How to run multiple deployments in ray serve 2.0

How severe does this issue affect your experience of using Ray?

  • High: It blocks me to complete my task.

Hello, how is it possible to deploy multiple models which are not in the same graph? i.e. I want to deploy A and B and query them with url/a, url/b.
I tried using multiple serve.run() or serve run file:deployment, but new runs always remove the previous deployment.
Also the RayService config has only one import_part, how can we deploy multiple services in one RayService?
Thanks

3 Likes

You can create independent deployments and bind them to a single DAGDriver. Then, you can serve.run()/serve run that single DAGDriver.

This section in the docs provides more details.

Yeah, although a single DAGDriver is a bit problematic if you have multiple endpoints (last example on the page linked above) and at least one of them has a fastapi ingress - the paths don’t work out as you’d expect.

1 Like

Incidentally: the dictionary form for constructing a DAGDriver isn’t mentioned in the general purpose docs for 2.0 (as far as I can see) only in the migration guide.

When I was converting from ray 1.11 to 2.0, I was still able to deploy multiple models like this:

Model1.options(init_args=model1_args, num_replicas=1, name="model1").deploy()

Model2.options( init_args=model2_args, num_replicas=num_reps, name="model2", ray_actor_options={"num_gpus": 1} ).deploy()

That being said, I was making direct calls on the model and not via the url served endpoints.

I did eventually convert over to use the DAG just to see how to works

@PaulRudin I’m not sure about the “the paths don’t work out as you’d expect”, do you have an example?

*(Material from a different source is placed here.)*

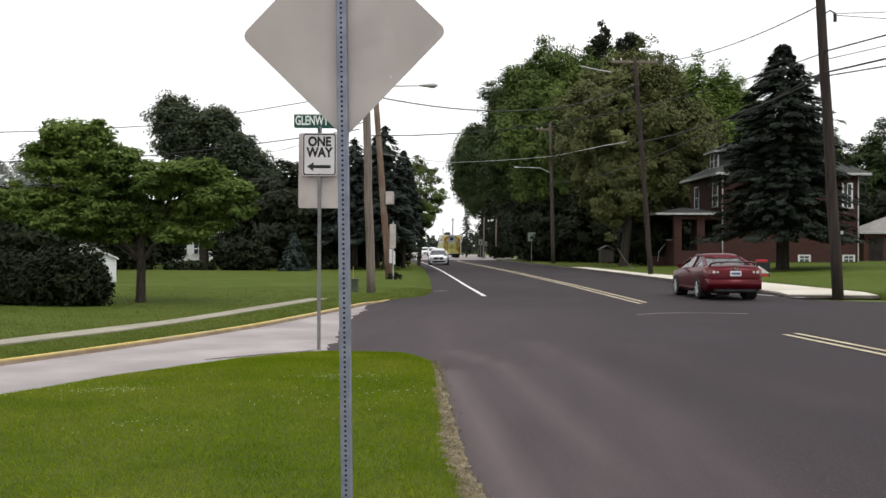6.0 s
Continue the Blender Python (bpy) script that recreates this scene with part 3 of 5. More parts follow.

For me these two options work:

Option 1:

import requests
from fastapi import FastAPI
from ray import serve

app = FastAPI()


@serve.deployment()
@serve.ingress(app)
class Serve:
    @app.get("/ping1")
    def ping1(self):
        return "pong1"

    @app.get("/ping2")
    def ping2(self):
        return "pong2"


serve.run(Serve.bind())
resp = requests.get("http://localhost:8000/ping1")
assert resp.json() == "pong1"
resp = requests.get("http://localhost:8000/ping2")
assert resp.json() == "pong2"

Option 2:

import requests
from ray import serve
from ray.serve.drivers import DAGDriver


@serve.deployment()
class Ping1:
    def __call__(self):
        return "pong1"


@serve.deployment()
class Ping2:
    def __call__(self):
        return "pong2"


d = DAGDriver.bind({"/ping1": Ping1.bind(), "/ping2": Ping2.bind()})
handle = serve.run(d)


resp = requests.get("http://localhost:8000/ping1")
assert resp.json() == "pong1"
resp = requests.get("http://localhost:8000/ping2")
assert resp.json() == "pong2"

For reference, this doesn’t work:

import requests
from fastapi import FastAPI
from ray import serve


@serve.deployment(route_prefix="/ping")
class Ping1:
    def __call__(self):
        return "pong1"


@serve.deployment(route_prefix="/ping")
class Ping2:
    def __call__(self):
        return "pong2"


serve.run(Ping1.bind())
serve.run(Ping2.bind())

resp = requests.get("http://localhost:8000/ping1")
assert resp.json() == "pong1"
resp = requests.get("http://localhost:8000/ping2")
assert resp.json() == "pong2"

See here:

Hi Ray Serve team, I would like to check if ray serve currently supports to use case mentioned in the question? To deploy multiple models via multiple serve run on different URL_Path, like: serve run model1:deployment on /model1 and serve run model2:deployment on /model2. Thanks.

Hi @lizzzcai ,

As the discuss mentioned, right now you can only be able to deploy multiple models with single serve run in 2.0 (1.x to 2.x API Migration Guide — Ray 2.0.0).
The old api is still supported until we provide future api to use for your use case. (How to run multiple deployments in ray serve 2.0 - #5 by puntime_error)

Thanks @Sihan_Wang for your reply. Just want to know that is it something in the roadmap or it will need to open up an issue, thanks.